We (within the Kolab community) regularly refer to the "one cache to rule them all" as "server-side akonadi" - currently the very efficient client-side (offline) caching in our primary smart client, Kontact.

Suggestion #2: Maintain Cyrus IMAP Databases in Networked SQL

It has also been suggested (by me, in fact), to have Cyrus IMAP use database formats other applications within a Kolab Groupware deployment could read from. By having Cyrus IMAP maintain its mailbox, annotations and perhaps even mail folder indexes and caches in a database format like SQL (instead of Berkely or skiplist), these would become available to the 3rd party applications without them having to populate the cache first, and the cache would be updated "automagically"; as a result, the level of interactions with Cyrus IMAP over the "inefficient" IMAP protocol would be further reduced -"inefficient" for the task at hand, that is.
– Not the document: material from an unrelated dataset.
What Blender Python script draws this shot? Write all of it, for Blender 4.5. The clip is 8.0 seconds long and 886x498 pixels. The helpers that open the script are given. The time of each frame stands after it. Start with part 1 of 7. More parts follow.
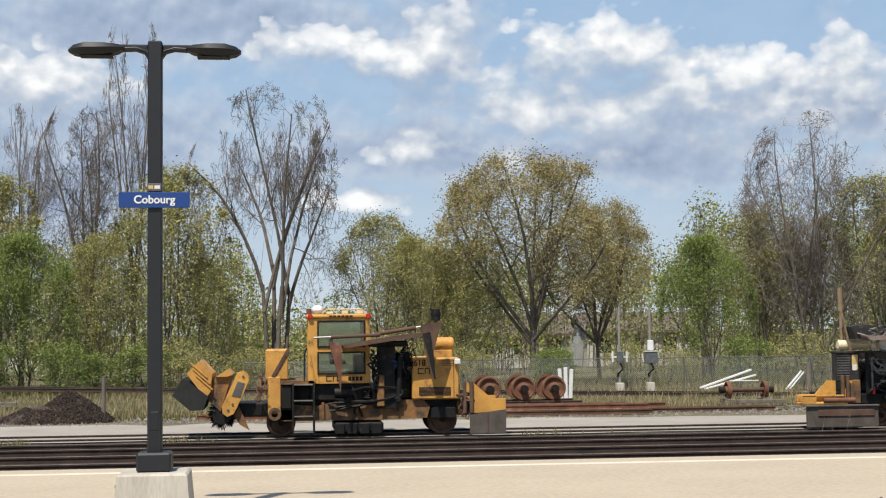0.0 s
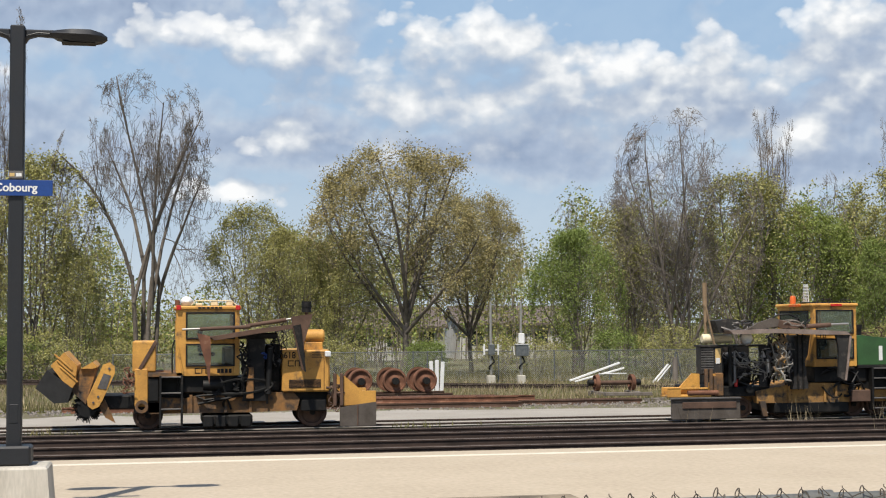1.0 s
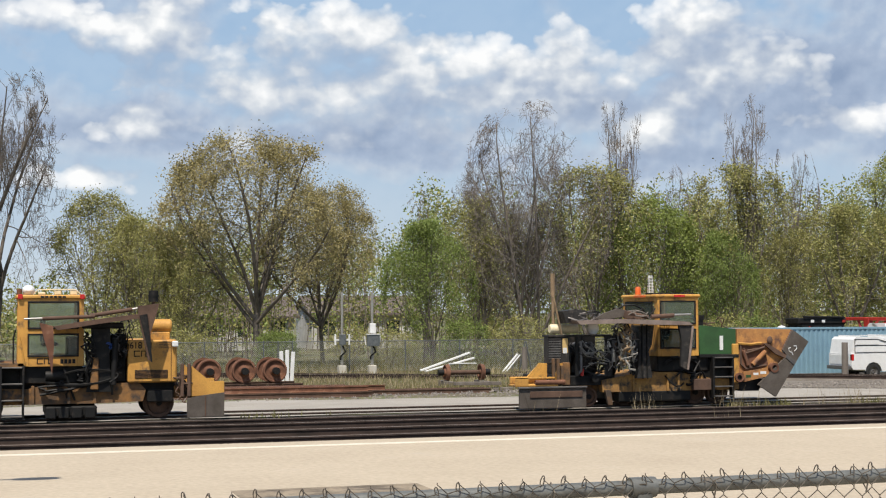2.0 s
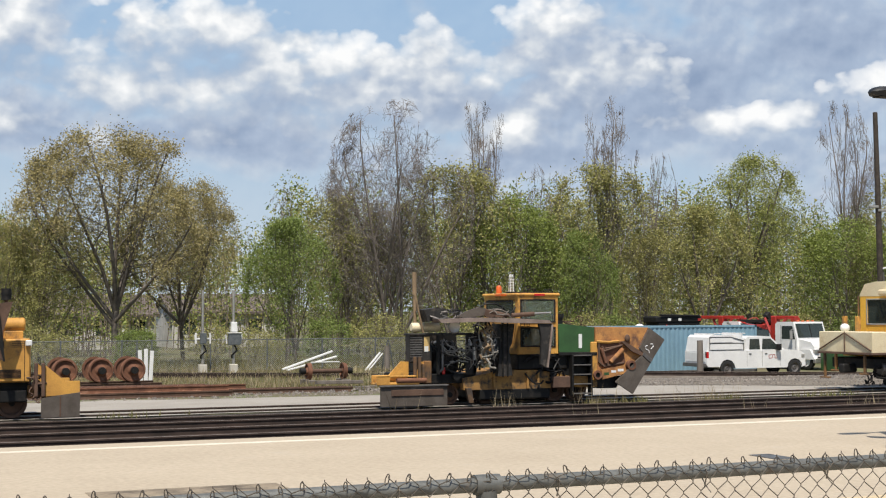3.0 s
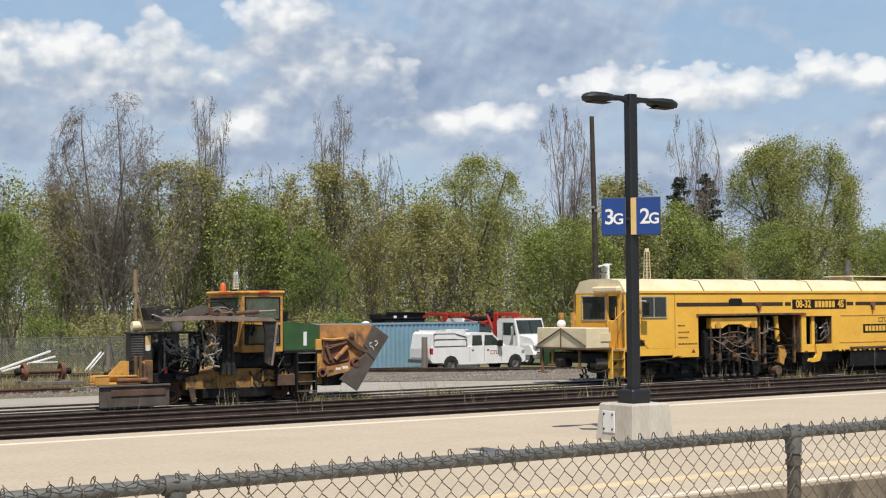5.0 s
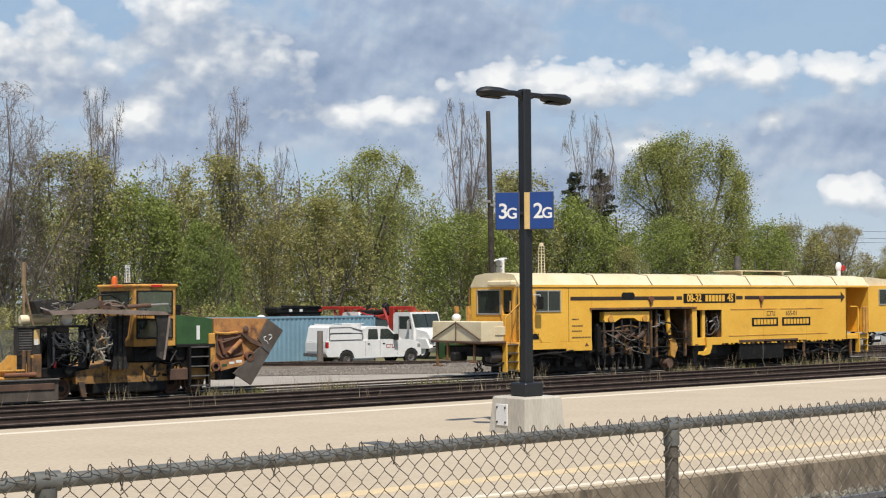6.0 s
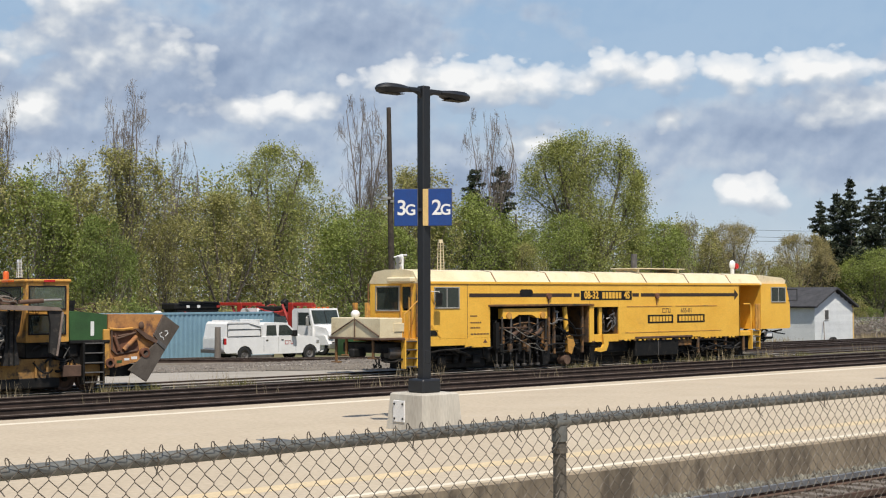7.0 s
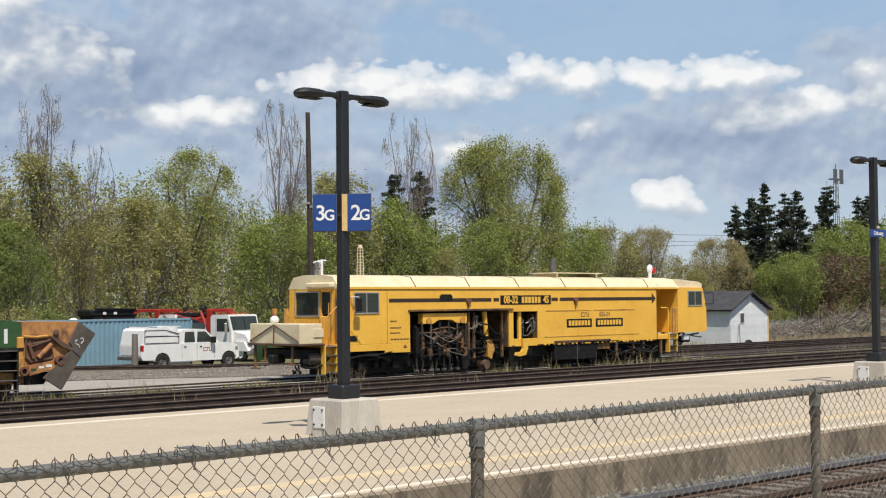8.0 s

However, this would greatly impact the scalability of Cyrus IMAP. It would, in fact, greatly impact the overall performance of Cyrus IMAP as an IMAP server. It's a valid option, but not considered feasible targetting for because of the projected performance penalties.

Suggestion #3: Use Cyrus IMAP

If you agree it's fair to label having to use the IMAP protocol to get to the data required as the bottleneck, here's the suggestion I have in mind; Add a thin, lean and mean, network-enabled, read-only C application to interface between the 3rd party applications and the Cyrus IMAP databases (on the filesystem), thus enabling the 3rd party applications to use a different protocol or querying language to obtain the data in a more efficient manner. Perhaps this would look as follows:

Benefits would include many requirements have already been implemented; Locking, networking, database maintenance, threading, thread safety, TLS/SSL, access control though IMAP ACLs and its handling and more of that stuff. The new application could, presumably, also maintain its own caching capabilities to be even quicker.

Just some early Saturday morning thoughts... let's see what the rest of the weekend brings.